* _Task objective_
What is to be transcribed is the run of lines opening with the one that has "finishes the script." and closing with the one that has "beyond the sandy", and only that run, exactly.

[START OF Extracted data]

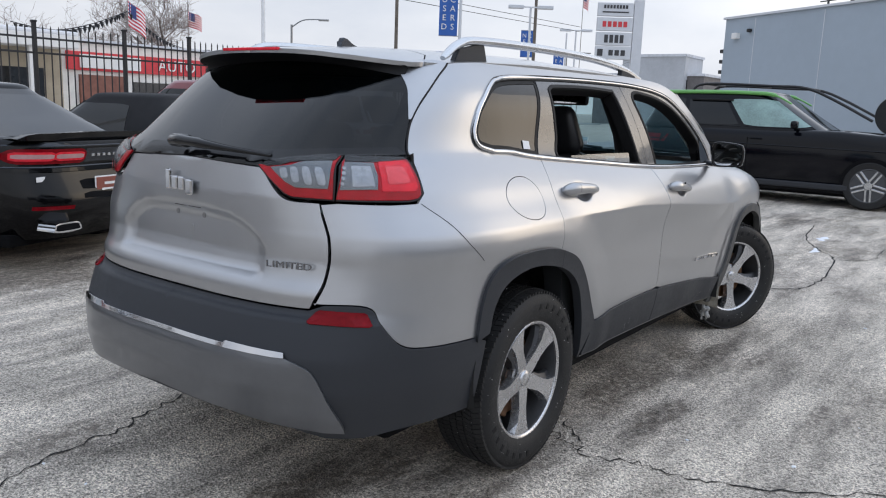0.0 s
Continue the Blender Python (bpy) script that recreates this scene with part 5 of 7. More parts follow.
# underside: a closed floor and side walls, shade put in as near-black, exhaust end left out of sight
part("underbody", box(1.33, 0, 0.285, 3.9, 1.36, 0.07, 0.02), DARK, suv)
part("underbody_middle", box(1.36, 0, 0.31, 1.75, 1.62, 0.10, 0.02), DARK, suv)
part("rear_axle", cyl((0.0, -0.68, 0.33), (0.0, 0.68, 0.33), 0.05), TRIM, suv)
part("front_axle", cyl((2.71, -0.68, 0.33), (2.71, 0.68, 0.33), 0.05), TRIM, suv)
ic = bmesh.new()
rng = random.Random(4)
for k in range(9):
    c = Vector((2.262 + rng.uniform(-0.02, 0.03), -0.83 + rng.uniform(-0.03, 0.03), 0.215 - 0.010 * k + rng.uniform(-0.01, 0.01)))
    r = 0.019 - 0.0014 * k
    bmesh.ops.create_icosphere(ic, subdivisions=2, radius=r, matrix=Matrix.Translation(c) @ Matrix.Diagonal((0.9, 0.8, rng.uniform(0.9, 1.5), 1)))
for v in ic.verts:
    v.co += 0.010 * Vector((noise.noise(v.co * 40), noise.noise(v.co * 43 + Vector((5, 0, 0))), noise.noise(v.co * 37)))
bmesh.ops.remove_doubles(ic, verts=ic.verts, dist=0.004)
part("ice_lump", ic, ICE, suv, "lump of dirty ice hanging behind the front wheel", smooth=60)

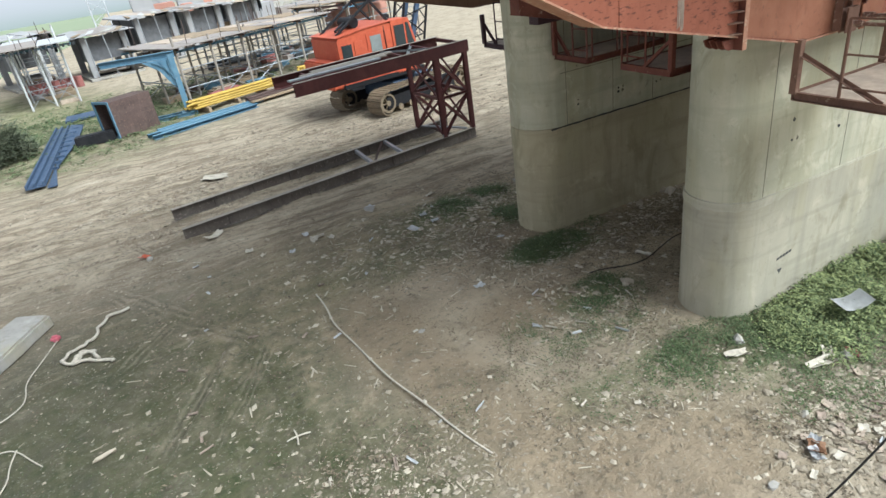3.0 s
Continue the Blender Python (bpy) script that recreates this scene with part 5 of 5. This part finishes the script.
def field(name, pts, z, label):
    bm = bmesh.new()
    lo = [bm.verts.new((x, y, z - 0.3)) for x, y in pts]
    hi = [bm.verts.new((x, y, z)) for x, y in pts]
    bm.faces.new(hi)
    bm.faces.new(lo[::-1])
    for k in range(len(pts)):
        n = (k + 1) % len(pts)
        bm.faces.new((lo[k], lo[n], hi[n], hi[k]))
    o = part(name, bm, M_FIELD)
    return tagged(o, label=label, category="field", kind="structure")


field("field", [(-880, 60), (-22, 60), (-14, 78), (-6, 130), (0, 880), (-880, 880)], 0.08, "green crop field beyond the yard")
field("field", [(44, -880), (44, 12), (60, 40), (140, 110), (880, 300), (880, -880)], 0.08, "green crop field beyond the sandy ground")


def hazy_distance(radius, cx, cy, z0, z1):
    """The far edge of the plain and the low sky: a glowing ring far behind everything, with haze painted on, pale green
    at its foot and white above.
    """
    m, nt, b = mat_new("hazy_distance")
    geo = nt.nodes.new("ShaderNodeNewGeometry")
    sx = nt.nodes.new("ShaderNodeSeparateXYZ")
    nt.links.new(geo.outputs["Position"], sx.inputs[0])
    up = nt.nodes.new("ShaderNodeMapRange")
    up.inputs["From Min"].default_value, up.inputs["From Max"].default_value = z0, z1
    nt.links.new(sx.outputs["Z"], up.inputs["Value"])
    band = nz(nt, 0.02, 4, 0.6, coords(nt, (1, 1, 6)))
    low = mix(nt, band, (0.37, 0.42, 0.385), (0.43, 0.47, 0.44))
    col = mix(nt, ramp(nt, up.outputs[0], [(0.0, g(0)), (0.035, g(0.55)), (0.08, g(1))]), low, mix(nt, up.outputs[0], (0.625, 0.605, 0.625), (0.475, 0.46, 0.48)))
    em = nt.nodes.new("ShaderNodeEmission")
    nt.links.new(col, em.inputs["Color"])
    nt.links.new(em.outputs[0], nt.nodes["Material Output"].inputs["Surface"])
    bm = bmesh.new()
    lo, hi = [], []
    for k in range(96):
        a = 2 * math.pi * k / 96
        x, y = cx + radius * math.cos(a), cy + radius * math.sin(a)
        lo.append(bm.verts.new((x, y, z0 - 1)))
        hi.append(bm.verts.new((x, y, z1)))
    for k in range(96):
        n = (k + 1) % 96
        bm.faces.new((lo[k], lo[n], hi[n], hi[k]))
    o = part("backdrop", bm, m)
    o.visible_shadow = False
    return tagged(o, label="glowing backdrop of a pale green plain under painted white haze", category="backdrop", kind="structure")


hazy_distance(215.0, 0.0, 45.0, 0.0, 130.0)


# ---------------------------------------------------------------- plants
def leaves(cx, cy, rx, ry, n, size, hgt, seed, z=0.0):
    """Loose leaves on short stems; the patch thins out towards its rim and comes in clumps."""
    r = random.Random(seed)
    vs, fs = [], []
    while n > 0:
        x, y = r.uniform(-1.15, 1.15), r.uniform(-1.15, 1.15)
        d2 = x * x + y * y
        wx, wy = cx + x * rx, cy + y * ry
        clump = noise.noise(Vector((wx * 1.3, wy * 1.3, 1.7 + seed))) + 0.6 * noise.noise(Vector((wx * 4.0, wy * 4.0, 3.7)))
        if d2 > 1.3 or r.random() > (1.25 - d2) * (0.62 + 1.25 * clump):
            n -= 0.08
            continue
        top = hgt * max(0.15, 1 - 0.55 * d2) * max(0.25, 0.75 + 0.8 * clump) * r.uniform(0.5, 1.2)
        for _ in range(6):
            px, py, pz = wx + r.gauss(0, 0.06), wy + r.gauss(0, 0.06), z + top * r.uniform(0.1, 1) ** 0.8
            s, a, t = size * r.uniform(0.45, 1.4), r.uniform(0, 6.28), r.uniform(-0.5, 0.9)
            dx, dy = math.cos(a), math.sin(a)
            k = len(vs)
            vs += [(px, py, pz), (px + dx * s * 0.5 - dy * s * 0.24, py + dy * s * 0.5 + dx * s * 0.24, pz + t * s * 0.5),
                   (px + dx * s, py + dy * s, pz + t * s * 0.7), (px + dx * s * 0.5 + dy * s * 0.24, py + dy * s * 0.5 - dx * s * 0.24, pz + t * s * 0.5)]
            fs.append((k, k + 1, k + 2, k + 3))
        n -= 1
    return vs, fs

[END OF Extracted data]

* _Exercise solution_
Continue the Blender Python (bpy) script that recreates this scene with part 5 of 5. This part finishes the script.
def field(name, pts, z, label):
    bm = bmesh.new()
    lo = [bm.verts.new((x, y, z - 0.3)) for x, y in pts]
    hi = [bm.verts.new((x, y, z)) for x, y in pts]
    bm.faces.new(hi)
    bm.faces.new(lo[::-1])
    for k in range(len(pts)):
        n = (k + 1) % len(pts)
        bm.faces.new((lo[k], lo[n], hi[n], hi[k]))
    o = part(name, bm, M_FIELD)
    return tagged(o, label=label, category="field", kind="structure")


field("field", [(-880, 60), (-22, 60), (-14, 78), (-6, 130), (0, 880), (-880, 880)], 0.08, "green crop field beyond the yard")
field("field", [(44, -880), (44, 12), (60, 40), (140, 110), (880, 300), (880, -880)], 0.08, "green crop field beyond the sandy ground")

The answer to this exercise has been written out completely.